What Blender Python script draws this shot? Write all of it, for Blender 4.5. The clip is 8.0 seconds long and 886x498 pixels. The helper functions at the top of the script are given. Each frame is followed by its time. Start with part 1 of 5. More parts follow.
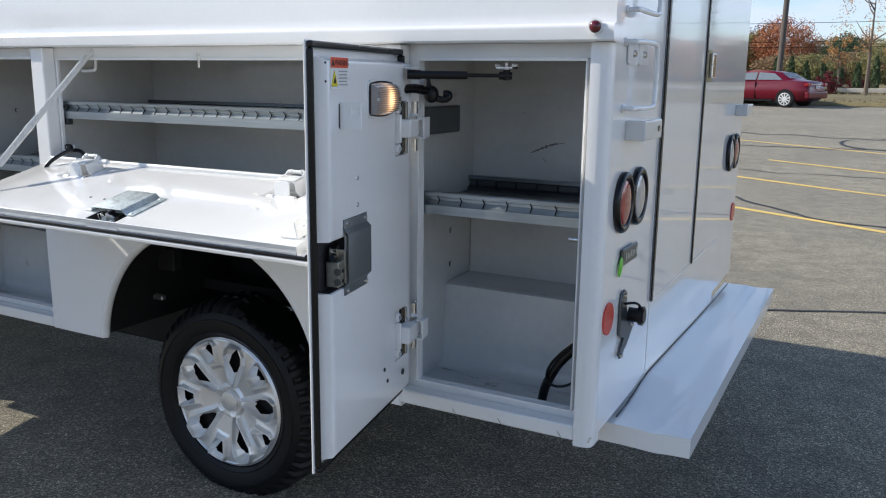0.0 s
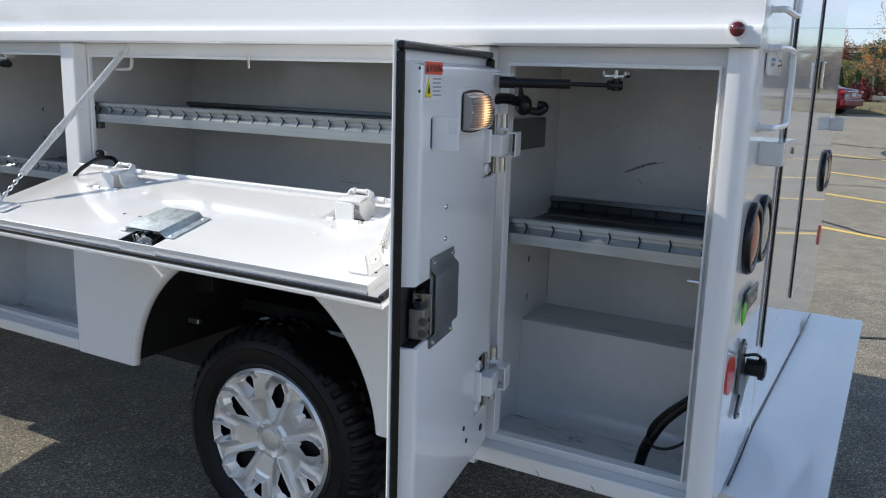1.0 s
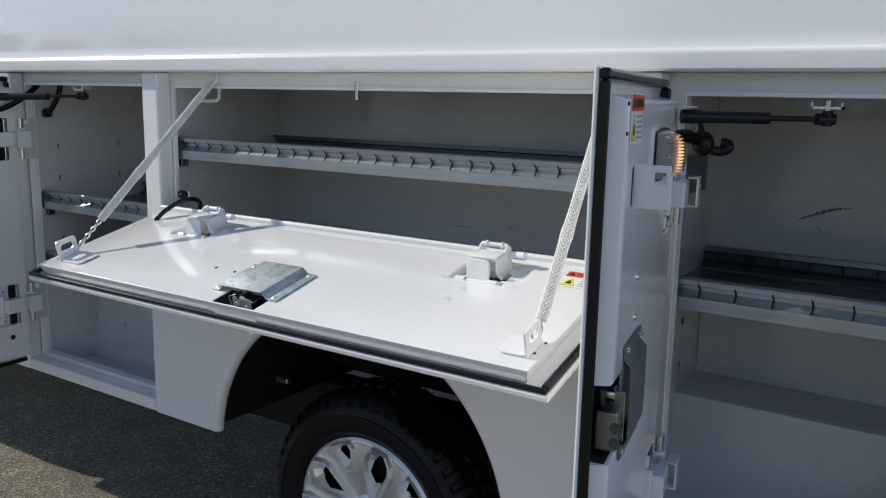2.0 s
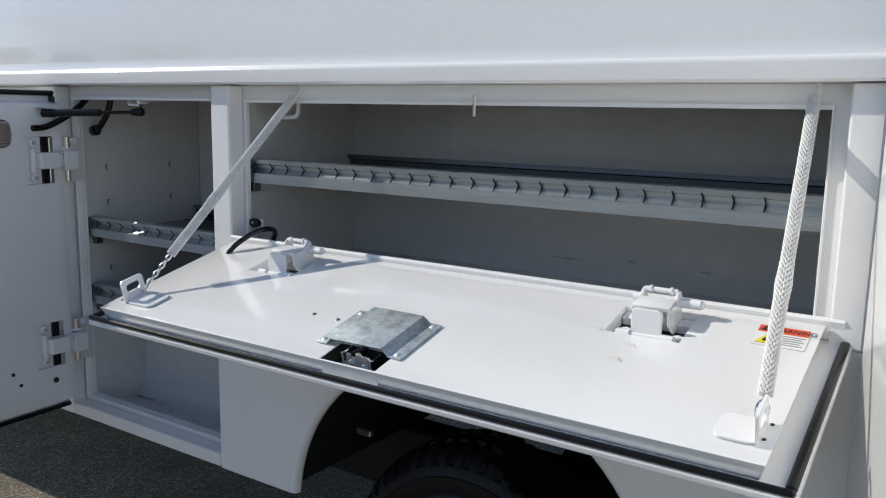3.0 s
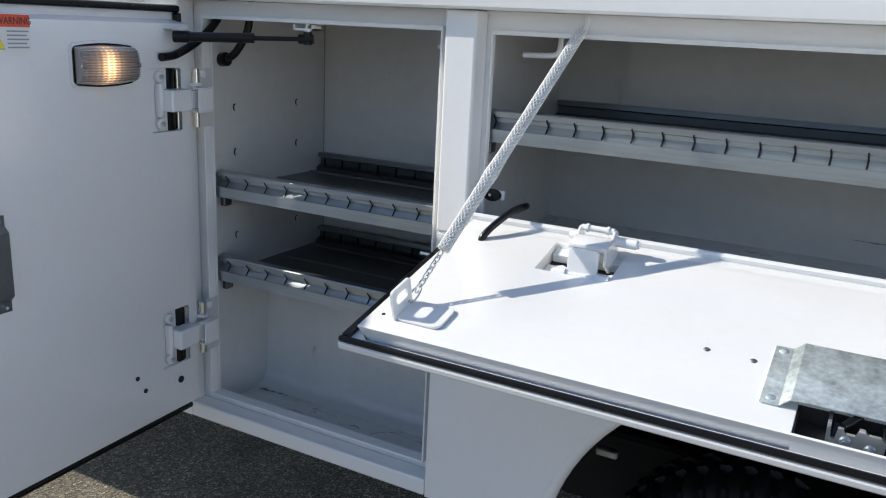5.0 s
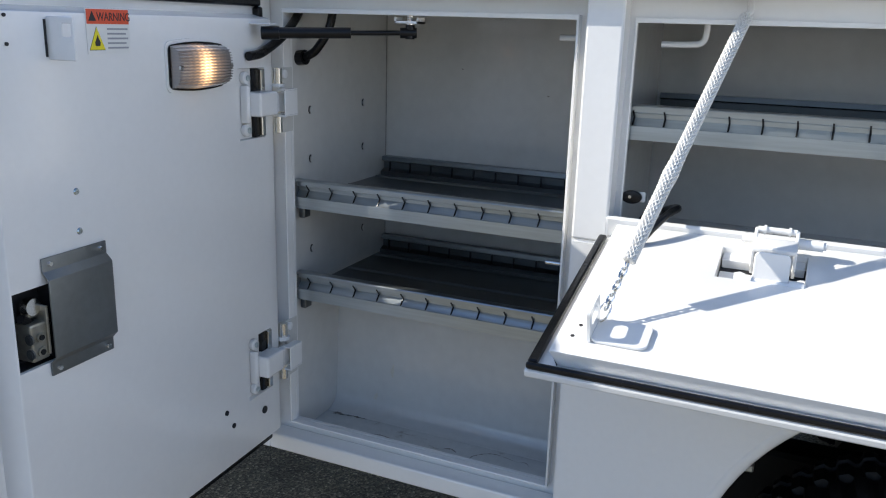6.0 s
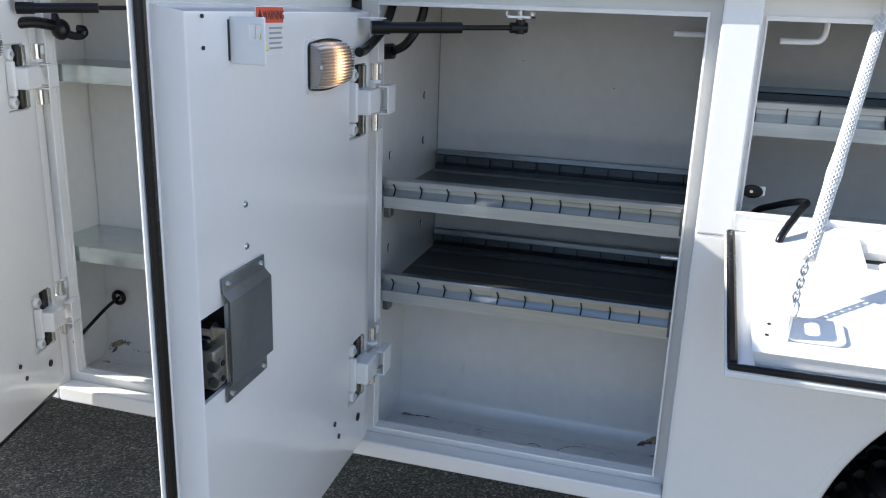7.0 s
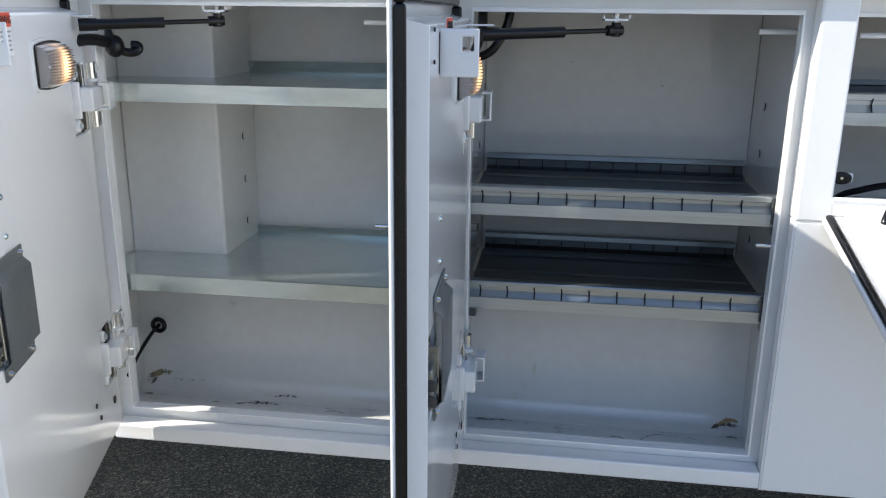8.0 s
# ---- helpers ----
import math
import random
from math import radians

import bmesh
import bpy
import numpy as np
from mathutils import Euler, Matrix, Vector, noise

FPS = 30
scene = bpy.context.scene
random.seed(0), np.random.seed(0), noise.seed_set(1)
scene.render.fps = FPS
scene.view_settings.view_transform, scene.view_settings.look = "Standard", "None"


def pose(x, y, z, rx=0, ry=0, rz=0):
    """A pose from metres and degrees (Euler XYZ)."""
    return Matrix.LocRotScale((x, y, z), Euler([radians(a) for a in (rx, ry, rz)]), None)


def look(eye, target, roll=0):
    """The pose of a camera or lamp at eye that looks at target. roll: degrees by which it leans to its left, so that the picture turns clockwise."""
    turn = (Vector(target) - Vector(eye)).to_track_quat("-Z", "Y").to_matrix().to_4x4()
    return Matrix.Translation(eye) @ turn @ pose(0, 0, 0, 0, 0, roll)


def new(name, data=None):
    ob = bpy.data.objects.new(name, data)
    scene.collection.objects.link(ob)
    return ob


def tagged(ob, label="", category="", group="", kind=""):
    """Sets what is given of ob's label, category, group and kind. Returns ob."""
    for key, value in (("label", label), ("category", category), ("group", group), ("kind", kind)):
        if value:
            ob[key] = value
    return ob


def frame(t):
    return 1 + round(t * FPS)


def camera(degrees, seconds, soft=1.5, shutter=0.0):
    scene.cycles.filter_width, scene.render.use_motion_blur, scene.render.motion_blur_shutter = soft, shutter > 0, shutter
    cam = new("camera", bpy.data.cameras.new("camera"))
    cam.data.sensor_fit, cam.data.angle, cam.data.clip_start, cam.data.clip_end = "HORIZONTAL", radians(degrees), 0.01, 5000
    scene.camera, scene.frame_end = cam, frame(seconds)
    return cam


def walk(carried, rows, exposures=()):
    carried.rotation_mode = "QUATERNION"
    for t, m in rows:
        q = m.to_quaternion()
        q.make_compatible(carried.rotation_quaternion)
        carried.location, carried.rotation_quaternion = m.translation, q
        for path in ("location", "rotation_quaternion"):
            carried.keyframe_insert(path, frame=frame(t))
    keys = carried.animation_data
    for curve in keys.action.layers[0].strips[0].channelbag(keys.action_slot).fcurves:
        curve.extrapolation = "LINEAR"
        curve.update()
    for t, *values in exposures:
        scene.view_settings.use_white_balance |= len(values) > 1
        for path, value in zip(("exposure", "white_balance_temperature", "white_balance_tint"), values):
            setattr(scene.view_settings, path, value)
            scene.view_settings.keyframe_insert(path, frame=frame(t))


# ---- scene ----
cam = camera(56.7, 8.0, 1.1)
PATH = [
    (0, (-0.007, 0.025, 1.426), (-0.928, 1.753, 1.018), 0.7),
    (0.5, (-0.123, 0.107, 1.426), (-1.039, 1.837, 1.013), 1.6),
    (1, (-0.284, 0.222, 1.439), (-1.247, 1.926, 1.03), 1.7),
    (1.5, (-0.435, 0.325, 1.452), (-1.466, 1.995, 1.066), 1.3),
    (2, (-0.606, 0.391, 1.452), (-1.678, 2.041, 1.094), 1.2),
    (2.2, (-0.683, 0.424, 1.462), (-1.771, 2.066, 1.115), 1.0),
    (3.3, (-1.072, 0.518, 1.446), (-2.162, 2.162, 1.12), 1.0),
    (3.5, (-1.159, 0.55, 1.442), (-2.256, 2.188, 1.104), 0.8),
    (4, (-1.351, 0.608, 1.445), (-2.454, 2.228, 1.043), 0.7),
    (4.5, (-1.528, 0.613, 1.44), (-2.604, 2.236, 0.983), 1.2),
    (4.7, (-1.648, 0.568, 1.482), (-2.636, 2.23, 0.97), 2.3),
    (5.8, (-2.06, 0.491, 1.453), (-2.878, 2.244, 0.945), 2.2),
    (6, (-2.15, 0.488, 1.454), (-2.93, 2.253, 0.93), 1.7),
    (6.5, (-2.353, 0.452, 1.463), (-3.019, 2.254, 0.907), 1.4),
    (7, (-2.544, 0.38, 1.472), (-3.066, 2.226, 0.905), 2.1),
    (7.5, (-2.766, 0.288, 1.5), (-3.114, 2.172, 0.926), 2.2),
    (8, (-2.933, 0.298, 1.473), (-3.195, 2.201, 0.913), 0.6),
]
EXPOSURE = [(0, 0.20), (1.0, 0.13), (2.0, -0.28), (3.5, -0.26), (4.5, 0.03), (5.8, 0.32), (6.5, 0.62), (7.5, 0.76), (8, 0.70)]
walk(cam, [(t, look(eye, target, roll)) for t, eye, target, roll in PATH], EXPOSURE)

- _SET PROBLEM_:
Without the pictures, copy the material exactly as given.

- _RESPONSE TO THIS EXERCISE_:
What Blender Python script draws this shot? Write all of it, for Blender 4.5. The clip is 8.0 seconds long and 886x498 pixels. The helper functions at the top of the script are given. Each frame is followed by its time. Start with part 1 of 5. More parts follow.
0.0 s
1.0 s
2.0 s
3.0 s
5.0 s
6.0 s
7.0 s
8.0 s
# ---- helpers ----
import math
import random
from math import radians

import bmesh
import bpy
import numpy as np
from mathutils import Euler, Matrix, Vector, noise

FPS = 30
scene = bpy.context.scene
random.seed(0), np.random.seed(0), noise.seed_set(1)
scene.render.fps = FPS
scene.view_settings.view_transform, scene.view_settings.look = "Standard", "None"


def pose(x, y, z, rx=0, ry=0, rz=0):
    """A pose from metres and degrees (Euler XYZ)."""
    return Matrix.LocRotScale((x, y, z), Euler([radians(a) for a in (rx, ry, rz)]), None)


def look(eye, target, roll=0):
    """The pose of a camera or lamp at eye that looks at target. roll: degrees by which it leans to its left, so that the picture turns clockwise."""
    turn = (Vector(target) - Vector(eye)).to_track_quat("-Z", "Y").to_matrix().to_4x4()
    return Matrix.Translation(eye) @ turn @ pose(0, 0, 0, 0, 0, roll)


def new(name, data=None):
    ob = bpy.data.objects.new(name, data)
    scene.collection.objects.link(ob)
    return ob


def tagged(ob, label="", category="", group="", kind=""):
    """Sets what is given of ob's label, category, group and kind. Returns ob."""
    for key, value in (("label", label), ("category", category), ("group", group), ("kind", kind)):
        if value:
            ob[key] = value
    return ob


def frame(t):
    return 1 + round(t * FPS)


def camera(degrees, seconds, soft=1.5, shutter=0.0):
    scene.cycles.filter_width, scene.render.use_motion_blur, scene.render.motion_blur_shutter = soft, shutter > 0, shutter
    cam = new("camera", bpy.data.cameras.new("camera"))
    cam.data.sensor_fit, cam.data.angle, cam.data.clip_start, cam.data.clip_end = "HORIZONTAL", radians(degrees), 0.01, 5000
    scene.camera, scene.frame_end = cam, frame(seconds)
    return cam


def walk(carried, rows, exposures=()):
    carried.rotation_mode = "QUATERNION"
    for t, m in rows:
        q = m.to_quaternion()
        q.make_compatible(carried.rotation_quaternion)
        carried.location, carried.rotation_quaternion = m.translation, q
        for path in ("location", "rotation_quaternion"):
            carried.keyframe_insert(path, frame=frame(t))
    keys = carried.animation_data
    for curve in keys.action.layers[0].strips[0].channelbag(keys.action_slot).fcurves:
        curve.extrapolation = "LINEAR"
        curve.update()
    for t, *values in exposures:
        scene.view_settings.use_white_balance |= len(values) > 1
        for path, value in zip(("exposure", "white_balance_temperature", "white_balance_tint"), values):
            setattr(scene.view_settings, path, value)
            scene.view_settings.keyframe_insert(path, frame=frame(t))


# ---- scene ----
cam = camera(56.7, 8.0, 1.1)
PATH = [
    (0, (-0.007, 0.025, 1.426), (-0.928, 1.753, 1.018), 0.7),
    (0.5, (-0.123, 0.107, 1.426), (-1.039, 1.837, 1.013), 1.6),
    (1, (-0.284, 0.222, 1.439), (-1.247, 1.926, 1.03), 1.7),
    (1.5, (-0.435, 0.325, 1.452), (-1.466, 1.995, 1.066), 1.3),
    (2, (-0.606, 0.391, 1.452), (-1.678, 2.041, 1.094), 1.2),
    (2.2, (-0.683, 0.424, 1.462), (-1.771, 2.066, 1.115), 1.0),
    (3.3, (-1.072, 0.518, 1.446), (-2.162, 2.162, 1.12), 1.0),
    (3.5, (-1.159, 0.55, 1.442), (-2.256, 2.188, 1.104), 0.8),
    (4, (-1.351, 0.608, 1.445), (-2.454, 2.228, 1.043), 0.7),
    (4.5, (-1.528, 0.613, 1.44), (-2.604, 2.236, 0.983), 1.2),
    (4.7, (-1.648, 0.568, 1.482), (-2.636, 2.23, 0.97), 2.3),
    (5.8, (-2.06, 0.491, 1.453), (-2.878, 2.244, 0.945), 2.2),
    (6, (-2.15, 0.488, 1.454), (-2.93, 2.253, 0.93), 1.7),
    (6.5, (-2.353, 0.452, 1.463), (-3.019, 2.254, 0.907), 1.4),
    (7, (-2.544, 0.38, 1.472), (-3.066, 2.226, 0.905), 2.1),
    (7.5, (-2.766, 0.288, 1.5), (-3.114, 2.172, 0.926), 2.2),
    (8, (-2.933, 0.298, 1.473), (-3.195, 2.201, 0.913), 0.6),
]
EXPOSURE = [(0, 0.20), (1.0, 0.13), (2.0, -0.28), (3.5, -0.26), (4.5, 0.03), (5.8, 0.32), (6.5, 0.62), (7.5, 0.76), (8, 0.70)]
walk(cam, [(t, look(eye, target, roll)) for t, eye, target, roll in PATH], EXPOSURE)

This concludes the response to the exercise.